Essentially what we learned through the failure that was Wednesday, and the success that was Thursday is that pretty much you can only afford to have a single player in the mix that is significantly undergeared for the content.  There were other issues Wednesday night, like the fact that the player had not completed the level 50 quest and was missing both the piece of armor from it and more importantly the critical ability you get that for white mages is your full heal.  I cannot impress upon new players enough that the moment you ding 50…  go complete your last Job quest.  It always gives your class something that you will desperately need from that point onwards.  The game assumes you have these abilities, and will throw things at you that often times require them.
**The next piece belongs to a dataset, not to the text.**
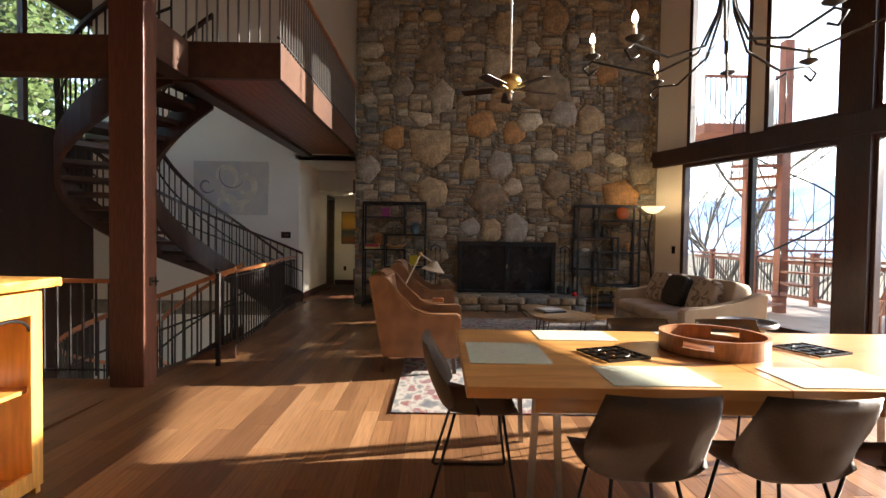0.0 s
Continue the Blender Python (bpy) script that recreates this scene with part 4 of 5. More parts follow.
def dining_chair():
    """A bucket chair facing +y on a black metal sled base, origin on the floor under the seat."""
    c = thing("dining_chair", None, "taupe leather bucket chair on black metal legs", "chair", "chairs round the dining table")
    nu, nv = 14, 12
    outer, inner = [], []
    bm = bmesh.new()
    for j in range(nv + 1):
        t = j / nv
        if t < 0.45:
            f = t / 0.45
            y, z, w, up = 0.24 - 0.40 * f, 0.46 - 0.02 * math.sin(math.pi * f) - 0.01 * f, 0.22 + 0.02 * f, 0.015 + 0.05 * f
        else:
            f = (t - 0.45) / 0.55
            y, z, w, up = -0.16 - 0.10 * math.sin(f * math.pi / 2) - 0.03 * f, 0.45 + 0.385 * f ** 1.15, 0.24 - 0.025 * f + 0.02 * math.sin(math.pi * f), 0.065 * (1 - f)
        row = []
        for i in range(nu + 1):
            s = 2 * i / nu - 1
            wrap = 0.0 if t < 0.45 else 0.10 * (1 - abs((t - 0.45) / 0.55 - 0.35)) * s ** 2
            row.append(bm.verts.new((w * s, y + wrap, z + up * abs(s) ** 3)))
        outer.append(row)
    for a, b in zip(outer, outer[1:]):
        for i in range(nu):
            bm.faces.new((a[i], a[i + 1], b[i + 1], b[i])).smooth = True
    bmesh.ops.solidify(bm, geom=bm.faces[:], thickness=0.028)
    part("shell", bm, grey_leather, c, smooth=True)
    for sx in (-1, 1):
        part("leg_frame", tube(bmesh.new(), [(sx * 0.13, 0.16, 0.445), (sx * 0.20, 0.22, 0.02), (sx * 0.205, 0.21, 0.008), (sx * 0.205, -0.21, 0.008), (sx * 0.20, -0.22, 0.02), (sx * 0.13, -0.10, 0.445)], 0.0085, 8), black_steel, c)
    part("cross_bar", tube(bmesh.new(), [(-0.135, 0.03, 0.438), (0.135, 0.03, 0.438)], 0.008, 8), black_steel, c)
    return c


dc = dining_chair()
dc.matrix_basis = pose(0.83, 1.98, 0)
for m in (pose(1.42, 1.98, 0), pose(2.02, 1.98, 0), pose(2.62, 1.98, 0), pose(0.20, 2.70, 0, 0, 0, -90), pose(1.42, 3.14, 0, 0, 0, 180), pose(2.05, 3.14, 0, 0, 0, 180)):
    copy_thing(dc, m)
mat_cloth = ramp_material("woven sage placemat", [(0.35, (0.34, 0.37, 0.28)), (0.5, (0.46, 0.48, 0.38)), (0.65, (0.40, 0.42, 0.33))], 0.9, 20, stretch=(1, 8, 1), bump=0.4)
for x0, x1, y0, y1 in ((0.17, 0.60, 2.44, 2.92), (0.78, 1.26, 2.09, 2.42), (0.65, 1.15, 3.02, 3.33), (1.5, 2.0, 3.02, 3.33), (1.62, 2.12, 2.09, 2.42), (2.3, 2.8, 2.09, 2.42)):
    thing("placemat", None, "sage green woven placemat on the dining table", "placemat", "placemats on the table", "", bbox(x0, x1, y0, y1, 0.751, 0.754, 0.001), mat_cloth)
wood_tray = material("acacia tray wood", (0.33, 0.13, 0.045), 0.4, vary=0.3, big=6, stretch=(1, 1, 0.3))
tray = thing("serving_tray", pose(1.62, 2.80, 0.751), "round wooden serving tray with cut-out handles", "tray")
part("bottom", lathe(bmesh.new(), [(0.0, 0.0), (0.27, 0.0), (0.27, 0.014), (0.0, 0.014)], 40), wood_tray, tray)
bm = bmesh.new()
n = 64
for k in range(n):
    a0, a1 = 2 * math.pi * k / n, 2 * math.pi * (k + 1) / n
    hole = abs(((k + 0.5) / n * 4 + 0.5) % 2 - 1) < 0.17
    for z0, z1 in (((0, 0.05), (0.085, 0.105)) if hole else ((0, 0.105),)):
        vs = [bm.verts.new((r * math.cos(a), r * math.sin(a), z)) for r in (0.272, 0.290) for a in (a0, a1) for z in (z0, z1)]
        for f in ((0, 1, 3, 2), (4, 6, 7, 5), (0, 2, 6, 4), (1, 5, 7, 3)) + (((0, 4, 5, 1), (2, 3, 7, 6)) if hole else ()):
            bm.faces.new([vs[i] for i in f])
part("rim", bm, wood_tray, tray)
for x, y in ((0.98, 2.66), (2.22, 2.82)):
    tv = thing("trivet", pose(x, y, 0.752, 0, 0, 20), "square dark pierced metal trivet", "trivet", "trivets on the table")
    b = bmesh.new()
    for k in range(5):
        box(b, -0.14, 0.14, -0.14 + 0.068 * k, -0.132 + 0.068 * k, 0, 0.012)
        box(b, -0.14 + 0.068 * k, -0.132 + 0.068 * k, -0.14, 0.14, 0.001, 0.013)
    tube(b, [(0.09 * math.cos(a * math.pi / 8), 0.09 * math.sin(a * math.pi / 8), 0.008) for a in range(17)], 0.006, 6)
    part("grid", b, dark_bronze, tv)

# glass-fronted cabinet beside the stairs
cab = thing("display_cabinet", pose(-2.62, 1.35, 0), "honey pine cabinet with arched glass doors", "cabinet")
pine = material("honey pine", (0.55, 0.27, 0.06), 0.4, vary=0.22, big=3, fine=40, stretch=(1, 1, 0.15))
part("top", bbox(-0.05, 0.58, -0.05, 1.27, 1.10, 1.15, 0.012), pine, cab)
for y in (0.0, 1.18):
    part("side_panel", bbox(0.0, 0.50, y, y + 0.03, 0.0, 1.10), pine, cab)
part("back_panel", bbox(0.0, 0.015, 0.03, 1.18, 0.0, 1.10), pine, cab)
for z0 in (0.05, 0.55):
    part("shelf", bbox(0.015, 0.48, 0.03, 1.18, z0, z0 + 0.02), pine, cab)
for k in range(3):
    y0 = 0.02 + k * 0.395
    d = part("door", bbox(0.50, 0.525, y0, y0 + 0.07, 0.05, 1.08, 0.004), pine, cab)
    for a in ((y0 + 0.32, y0 + 0.39, 0.05, 1.08), (y0 + 0.07, y0 + 0.32, 0.05, 0.14), (y0 + 0.07, y0 + 0.32, 0.96, 1.08)):
        part("door_rail", bbox(0.50, 0.525, *a, 0.003), pine, d)
    part("door_glass", bbox(0.510, 0.514, y0 + 0.07, y0 + 0.32, 0.14, 0.96), glass, d)
    part("arch", tube(bmesh.new(), [(0.515, y0 + 0.195 - 0.125 * math.cos(a * math.pi / 8), 0.88 + 0.07 * math.sin(a * math.pi / 8)) for a in range(9)], 0.008, 6), black_steel, d)
thing("yellow_bowl", pose(-2.37, 2.1, 0.571), "yellow ceramic bowl inside the cabinet", "bowl", "", "", lathe(bmesh.new(), [(0.05, 0), (0.1, 0.05), (0.11, 0.08), (0.1, 0.08), (0.04, 0.01)], 20), material("yellow glaze", (0.6, 0.42, 0.02), 0.3, bump=0))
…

As far as leveling goes I managed to get my Paladin to 39, which let me equip a sweet new Grand Company weapon.  Since I got Zantetsuken waiting on me in the bank, I thought I would take this opportunity to glamour my weapon to look like the Blazefire Saber.  This might literally be the only time I get to use my spiffy gunblade from the Lightning Returns event…  since seriously there is no weapon in the game nearly as cool as Zantetsuken.  Additionally I have been banking the Hunt Seals needed to buy my Paladin a full set of gear the moment I ding 50.  I am not sure what exactly happened, but at this point I have definitely changed focus from leveling the White Mage to pushing up the Paladin.  I think more than anything it was my realization that I lacked a class to easily grind additional Atma bits on, now that I screwed up and got my Warrior Atma weapon first.  Atma grinding does two useful things for me…  firstly I get the chance at atma bits, but more importantly the steady flow of company seals keeps my ventures running.  Hopefully at some point this weekend I will have a brand new paladin ready to go.